I cam across this thread last year (or maybe the year before?
) while looking up CML, and I’ve been wanting to reply for a little while because I think CML is pretty cool! There isn’t much information online about its usage [1] so I don’t know how idiomatic my usage is, but I can take a stab at the question at least.
There are basically two different concurrency models provided out of the box with CML (although Futures/Promises can be implemented on top): CSP Channels (which seems to be used in Go?) and Actor Model Mailboxes (Erlang, Elixir, etc.).

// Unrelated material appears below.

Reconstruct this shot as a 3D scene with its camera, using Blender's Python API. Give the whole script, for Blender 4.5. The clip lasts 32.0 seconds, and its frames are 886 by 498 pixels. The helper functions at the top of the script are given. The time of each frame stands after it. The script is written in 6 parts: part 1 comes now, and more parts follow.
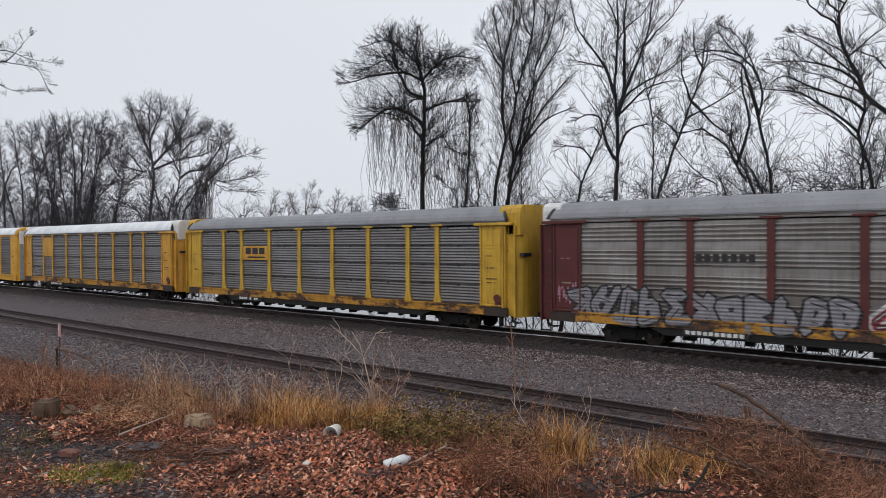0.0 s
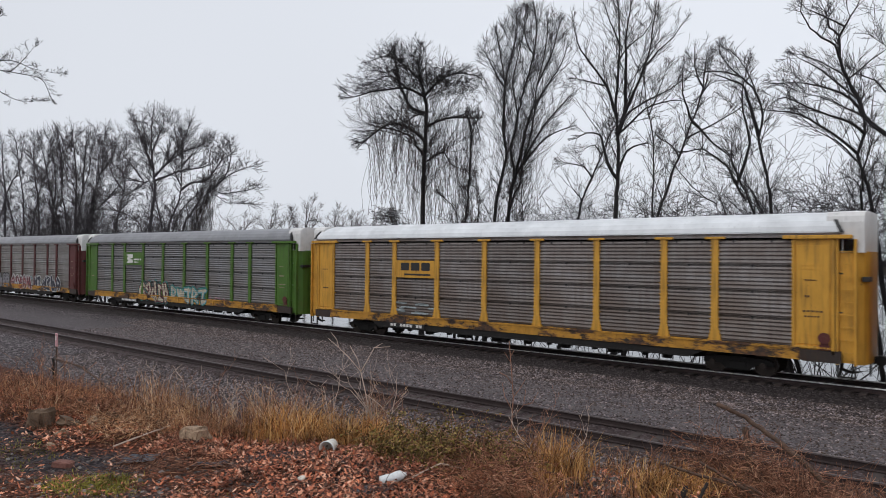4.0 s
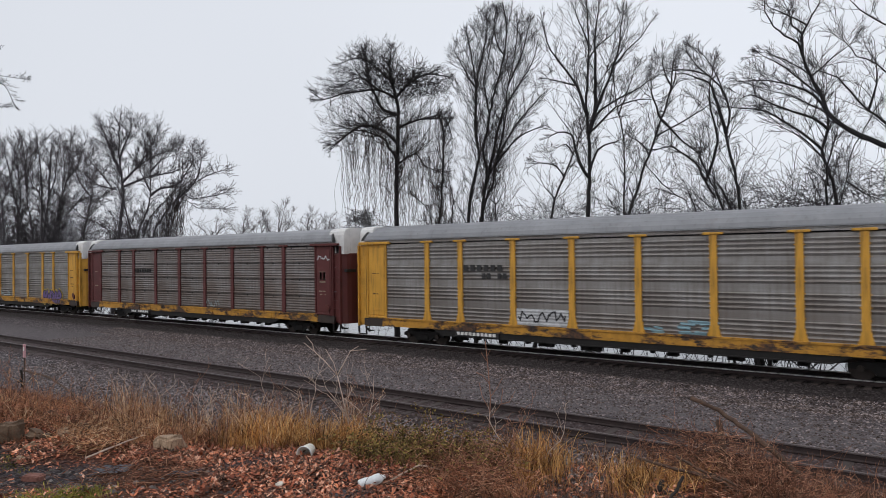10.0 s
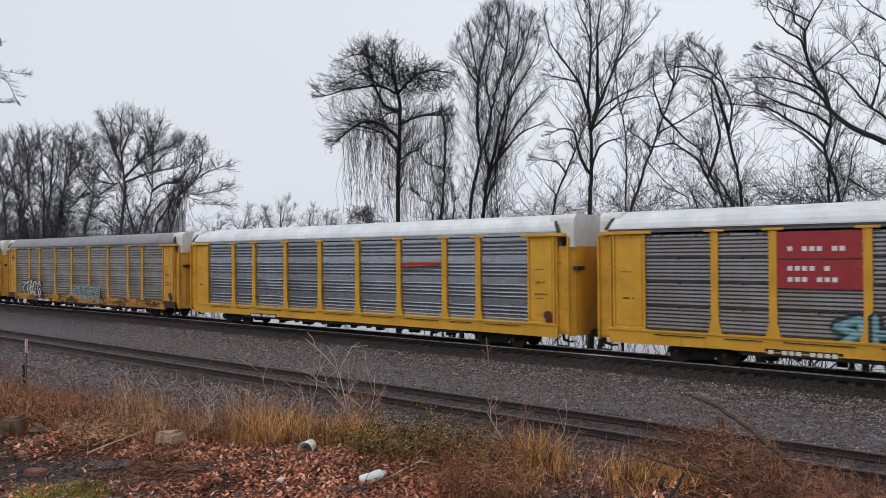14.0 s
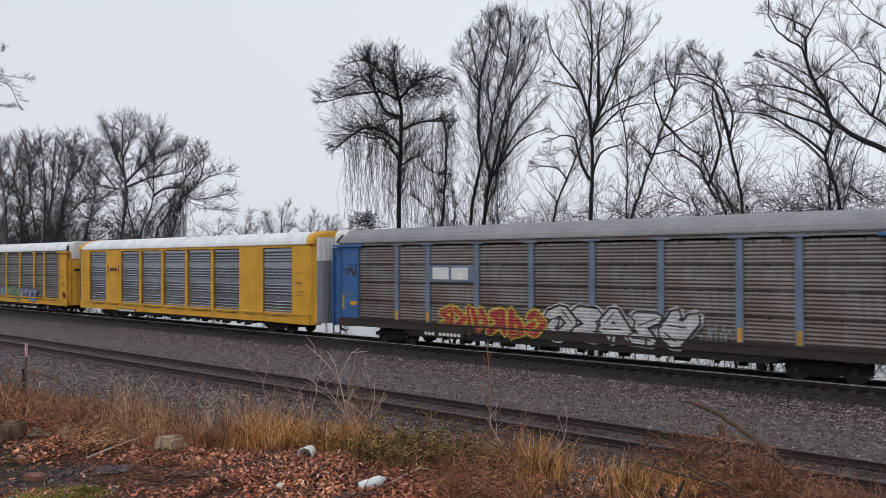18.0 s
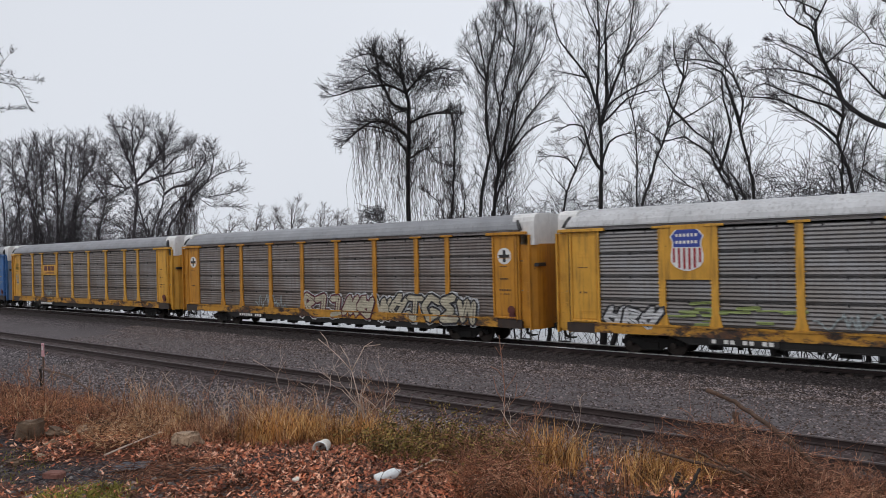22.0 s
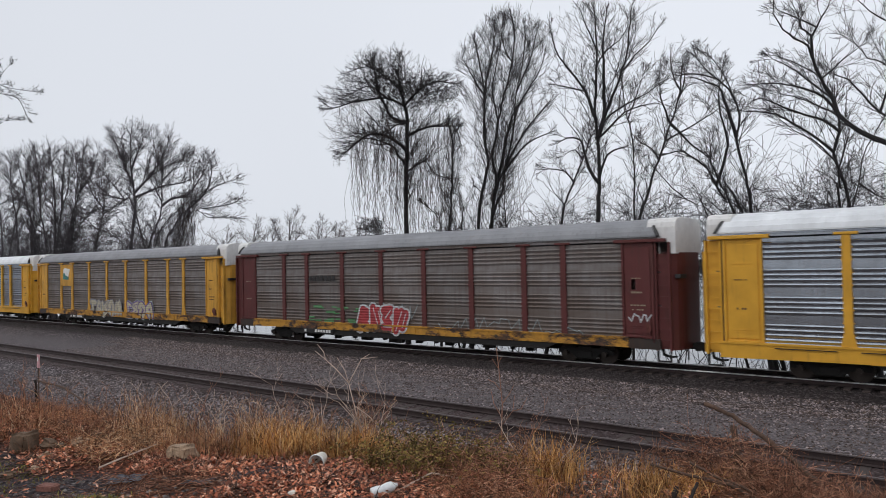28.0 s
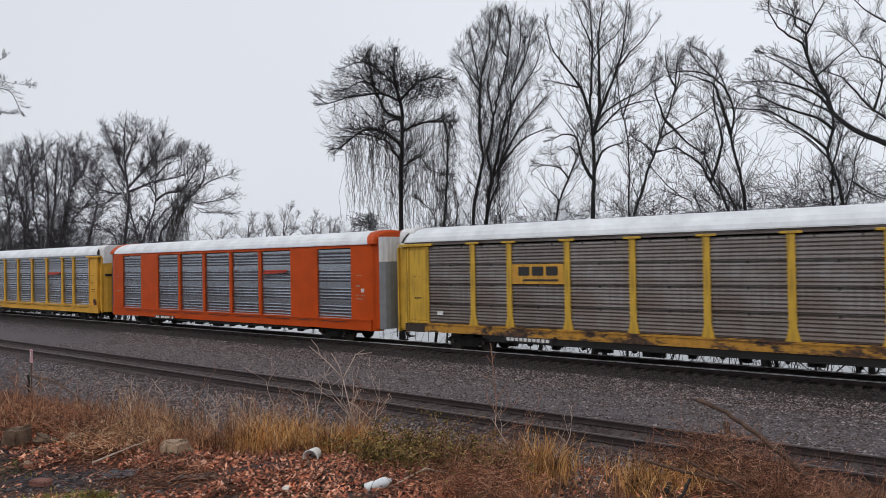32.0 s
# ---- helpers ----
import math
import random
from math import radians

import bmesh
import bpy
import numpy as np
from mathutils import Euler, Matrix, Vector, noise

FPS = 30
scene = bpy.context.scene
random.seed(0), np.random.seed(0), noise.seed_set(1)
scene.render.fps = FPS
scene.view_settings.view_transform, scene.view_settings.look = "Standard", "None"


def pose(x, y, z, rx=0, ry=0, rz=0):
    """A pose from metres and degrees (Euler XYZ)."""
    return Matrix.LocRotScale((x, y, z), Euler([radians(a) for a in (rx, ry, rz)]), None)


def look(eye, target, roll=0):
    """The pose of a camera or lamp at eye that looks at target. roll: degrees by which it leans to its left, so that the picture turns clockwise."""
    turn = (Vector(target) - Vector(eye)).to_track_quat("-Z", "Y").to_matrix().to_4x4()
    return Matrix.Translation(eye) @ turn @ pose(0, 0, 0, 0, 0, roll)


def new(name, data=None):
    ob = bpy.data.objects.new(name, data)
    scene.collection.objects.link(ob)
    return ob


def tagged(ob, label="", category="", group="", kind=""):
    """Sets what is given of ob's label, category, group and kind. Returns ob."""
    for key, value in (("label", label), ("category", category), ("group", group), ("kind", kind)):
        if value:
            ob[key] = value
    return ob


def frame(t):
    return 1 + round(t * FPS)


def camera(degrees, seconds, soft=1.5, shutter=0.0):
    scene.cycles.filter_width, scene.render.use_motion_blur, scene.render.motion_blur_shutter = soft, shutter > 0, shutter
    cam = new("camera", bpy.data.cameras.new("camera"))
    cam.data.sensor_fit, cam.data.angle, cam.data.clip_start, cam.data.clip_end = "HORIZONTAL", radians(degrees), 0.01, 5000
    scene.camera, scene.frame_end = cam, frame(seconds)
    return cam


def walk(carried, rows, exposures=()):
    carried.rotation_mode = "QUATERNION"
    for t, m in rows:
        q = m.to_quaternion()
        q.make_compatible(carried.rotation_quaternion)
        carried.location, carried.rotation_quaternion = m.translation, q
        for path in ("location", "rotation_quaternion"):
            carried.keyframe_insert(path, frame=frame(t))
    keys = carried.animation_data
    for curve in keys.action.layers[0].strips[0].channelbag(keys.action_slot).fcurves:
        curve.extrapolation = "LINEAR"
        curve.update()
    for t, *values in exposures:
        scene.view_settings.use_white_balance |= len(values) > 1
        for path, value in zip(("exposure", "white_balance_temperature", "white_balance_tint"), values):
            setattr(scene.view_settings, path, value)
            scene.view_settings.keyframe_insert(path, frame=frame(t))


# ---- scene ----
# World: x runs along the tracks (the train goes towards -x), y across them, z up from the rail heads.
cam = camera(65.0, 32.0, soft=0.6, shutter=0.12)
EYE = (0.0, 0.0, 4.35)
VIEW = 39.14
ROWS = [
    (0, 39.14, -0.67, -0.41), (0.5, 39.38, -0.58, -0.49), (1, 39.11, -0.38, -0.25), (1.5, 39.03, -0.32, -0.30), (2, 39.18, -0.32, -0.10),
    (2.5, 38.92, 0.25, 0.23), (3, 39.11, 0.78, 0.73), (3.5, 39.09, 0.55, 0.49), (5.5, 39.13, 0.77, 0.49), (6, 39.19, 0.65, 0.78),
    (6.5, 39.08, 0.90, 0.63), (7, 39.02, 1.00, 0.72), (7.5, 39.06, 0.71, 0.38), (8, 38.67, 0.60, -0.30), (8.5, 38.09, 0.58, -0.74),
    (9, 37.58, 0.71, -0.79), (9.5, 37.14, 0.68, -0.67), (10, 37.01, 0.68, -0.68), (10.5, 37.10, 0.56, -0.59), (11, 37.11, 0.49, -0.70),
    (11.5, 37.21, 0.27, -0.85), (12, 37.13, 0.15, -0.50), (12.5, 37.08, 0.33, -0.63), (13, 37.06, 0.53, -0.41), (13.5, 37.12, 0.51, -0.45),
    (14, 37.13, 0.39, -0.53), (14.5, 37.27, 0.21, -0.83), (16.5, 37.25, 0.80, -0.44), (17, 37.25, 0.78, -0.42), (17.5, 37.28, 0.80, -0.44),
    (18, 37.18, 0.88, -0.29), (18.5, 37.24, 0.41, -0.35), (19, 37.37, 0.31, -0.58), (19.5, 37.19, 0.58, -0.45), (20, 37.22, 0.73, -0.40),
    (20.5, 37.42, 0.92, -0.51), (21, 37.65, 0.66, -1.16), (21.5, 37.90, 0.54, -1.47), (22, 38.04, 0.26, -1.45), (22.5, 37.90, 0.20, -1.31),
    (23, 38.02, 0.07, -1.22), (23.5, 37.87, -0.03, -1.02), (24, 37.84, 0.46, -1.02), (24.5, 37.73, 0.74, -1.00), (25, 37.69, 0.68, -0.88),
    (25.5, 37.77, 0.79, -0.86), (27.5, 37.96, 0.99, -1.37), (28, 37.83, 1.27, -1.24), (28.5, 37.61, 1.31, -1.19), (29, 37.63, 0.84, -1.52),
    (29.5, 37.38, 0.93, -1.49), (30, 37.50, 1.12, -1.27), (30.5, 37.49, 1.07, -1.22), (31, 37.54, 1.07, -1.03), (31.5, 37.53, 1.17, -0.94),
    (32, 37.40, 0.93, -1.04),
]
walk(cam, [(t, pose(*EYE, 0, 0, yaw) @ pose(0, 0, 0, 90 + pitch) @ pose(0, 0, 0, 0, 0, roll)) for t, yaw, pitch, roll in ROWS])

# ---- light: an overcast winter sky ----
world = bpy.data.worlds.new("overcast_sky")
scene.world = world
world.use_nodes = True
wn, wl = world.node_tree.nodes, world.node_tree.links
sky = wn.new("ShaderNodeTexSky")
sky.sky_type, sky.sun_disc = "NISHITA", False
sky.sun_elevation, sky.sun_rotation = radians(38), radians(200)
sky.air_density, sky.dust_density, sky.ozone_density = 1.0, 6.0, 1.0
grey = wn.new("ShaderNodeHueSaturation")
grey.inputs["Saturation"].default_value = 0.25
cloud = wn.new("ShaderNodeMix")
cloud.data_type = "RGBA"
cloud.inputs[0].default_value = 0.86
cloud.inputs[7].default_value = (8.12, 8.5, 9.25, 1)
wl.new(sky.outputs[0], grey.inputs["Color"])
wl.new(grey.outputs[0], cloud.inputs[6])
# soft cloud banks, a little lighter and darker
wtex = wn.new("ShaderNodeTexNoise")
wtex.inputs["Scale"].default_value = 1.6
wtex.inputs["Detail"].default_value = 2
wr = wn.new("ShaderNodeMapRange")
wr.inputs["To Min"].default_value, wr.inputs["To Max"].default_value = 0.93, 1.06
wm = wn.new("ShaderNodeMix")
wm.data_type, wm.blend_type = "RGBA", "MULTIPLY"
wm.inputs[0].default_value = 1
wl.new(wtex.outputs[0], wr.inputs["Value"])
wl.new(cloud.outputs[2], wm.inputs[6])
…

The main difference I’ve seen is that “receive message” and “send message” operations block when using Channels. When trying to send a message to a Channel, the calling thread will block until another thread reads the message; when trying to read a message, the calling thread will block until another thread send a message to this channel.
The Mailbox only blocks on the “receive” operation by default (although there is a function to receive a message option
, which doesn’t block and returns SOME message
if there is a message to be read or NONE
otherwise).
If you wanted non-blocking IO, you could send a message (probably an ADT or record with fields like which file path to save to and what string contents to save) to a Mailbox. The main thread won’t wait for the Mailbox to perform the IO before continuing to execute the rest of the program.
I think there is some (limited?) form of process supervision in this module but I’ve never had a need since I’ve only been developing locally-run GUI programs with it (not as excited about building web services even though Go and Elixir/Erlang specialise in them; sorry
).
I usually stick with Mailboxes since I don’t want/need the blocking that comes with Channels, but the main concurrency model people seem to care about when it comes to CML is overwhelmingly CSP/Channels. Michael Sperber mentioned in a talk that only Channels are composable (and John Reppy’s book focuses mainly on them), Andy Wingo wrote that Channels are strictly more expressive, and the Racket documentation on concurrency talks about its inspiration from CML Channels but doesn’t mention Mailboxes at all.
I have some simple code I can go through to explain how CML informs my programs’ basic architecture, but I’m not sure if anyone would bother to read if this message was too long. 
[1] There is John Reppy’s book on Concurrent ML which I’ve not read, as well as this PDF from 2002 which contains a section on CML and this other 2002 PDF which focuses on it, but I’ve spent little time with any of these.